1st Grade Math - Quick Look With Ten Frames*Liz O'Neill, M.H. Tobias Elementary School, Jefferson Elementary School District, Daly City, California*

- Clip Transcript PDF

LIZ O'NEILL: And we're going to be using our base ten...our ten frames again, the ten frames. And...who can remind me, why do we call a ten frame a ten frame? Kaylani?

STUDENT: There are ten blocks.

LIZ O'NEILL: There are ten blocks or ten...? Ten squares. Very good. And when you see that frame with 10 squares, do you even have to count the squares, or do you just know there's 10 already?

STUDENTS: There's ten.

LIZ O'NEILL: Absolutely. Okay. Give me a private thumbs up when you have a number in your head. Private thumbs up. You ready? Our question will be...

STUDENTS: What number did you see? I saw the number, blank. How did you see it?

LIZ O'NEILL: And here again "I saw" or "I counted" blank. Either way is okay. Get to our partner. Let's remind ourselves real quick of our "Four L's." And...here we go. One, look at your partner, lean towards your partner, lower your voice, listen attentively. Tap your shoulder partner. The person with the shortest hair, ask the questions first.

STUDENT: What number did you see?

STUDENT: I saw ten on top, ten in the middle, and three on the bottom.

STUDENT: I saw 23 dots. Ten on the top, ten in the middle, and three on the bottom.
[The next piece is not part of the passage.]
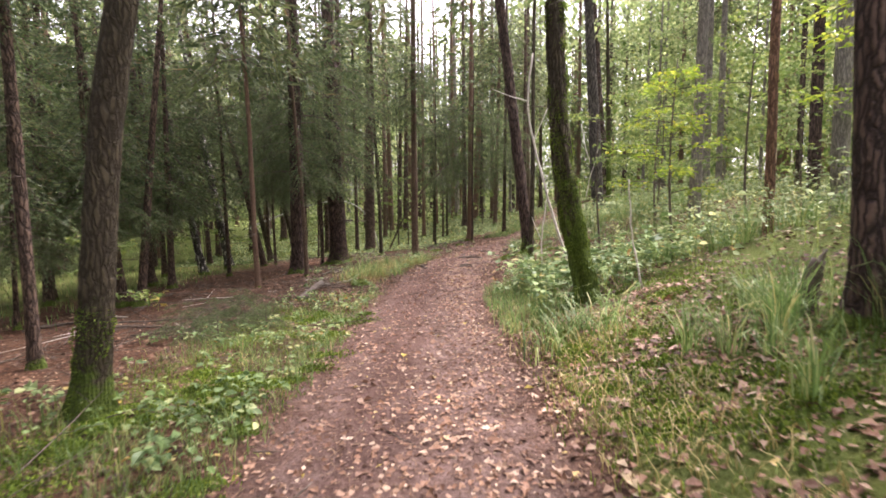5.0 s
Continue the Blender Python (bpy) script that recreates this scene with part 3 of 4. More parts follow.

LIZ O'NEILL: I heard some really great thinking going on over here, and I was very pleased with every partner group -- you were all doing exactly what I asked you to do. But what I want to do is get some different ideas, so that we can hear different ways that we came up with our number. What number did you see?

STUDENT: I saw 23.

LIZ O'NEILL: Okay. Okay, so, "I saw the number..." Beautiful! And...how did you see it? I'm going to count by 2's. 2...

STUDENT: 4, 6, 8, 10, 12, 14, 16, 18, 20, 22, 23.

LIZ O'NEILL: All right, Kaylani, now here's the tough part. Because we have a lot of 2's there, I need you to give me a number model to match that. Oh, let's have Kaylani do it! This is her turn! Okay. Hang on a second. You know what? I'm going to lose track. You know what we're going to do here? We're going to do a little...to help us out, we're going to count how many 2's we have, how many partners we have, so we can keep track here, or else I'm going to totally lose track because my brain cannot keep track of all that. Let's count how many partner groups we have. 1, 2, 3. Okay, now let's count and double check to make sure we agree with this.

STUDENTS: 2, 4, 6, 8, 10.

LIZ O'NEILL: What number did you see?

STUDENT: I saw 23 dots.

LIZ O'NEILL: Oops! I saw the number...

STUDENT: I saw the number 23.

LIZ O'NEILL: Okay. And how did you see it?

STUDENT: I saw 10 on the top, and 10 in the middle, and 3 on the bottom.

LIZ O'NEILL: Okay! And remember how you told me that? How did you describe that for me when you saw this 10 on the top? What did you call that?

STUDENT: Two tens and three ones.

LIZ O'NEILL: Oh! So you saw two tens and three ones. Okay. Two tens and three ones. Can you make a number model for me? What would we say for two tens? What would we call that? What number would we say?

STUDENT: 20...

LIZ O'NEILL: 20.

STUDENT: Plus...three equals 23.

LIZ O'NEILL: What number did you see?

STUDENT: I saw the number 23.

LIZ O'NEILL: How did you see 23?

STUDENT: I saw ten on the top, ten in the middle, and three on the bottom.

LIZ O'NEILL: Okay. So you saw 10 on the top, 10 in the middle, and 3 on the bottom. 10 on top, and 10 in middle, and...did I spell that right? Yes. And 3 on bottom. Give me a number model, please.

STUDENT: 10 plus 10 plus 3 equals 23.

LIZ O'NEILL: Okay. Let's double check on that.

STUDENT: 10, 20, 23.

LIZ O'NEILL: 23. Okay. Katherine, do you still see 40? Or, what number do you see now, Katherine.

STUDENT: I see the number 23.

LIZ O'NEILL: Okay, so you're good? You see 23 now? You're good? All right. If Katherine's good, it's all good.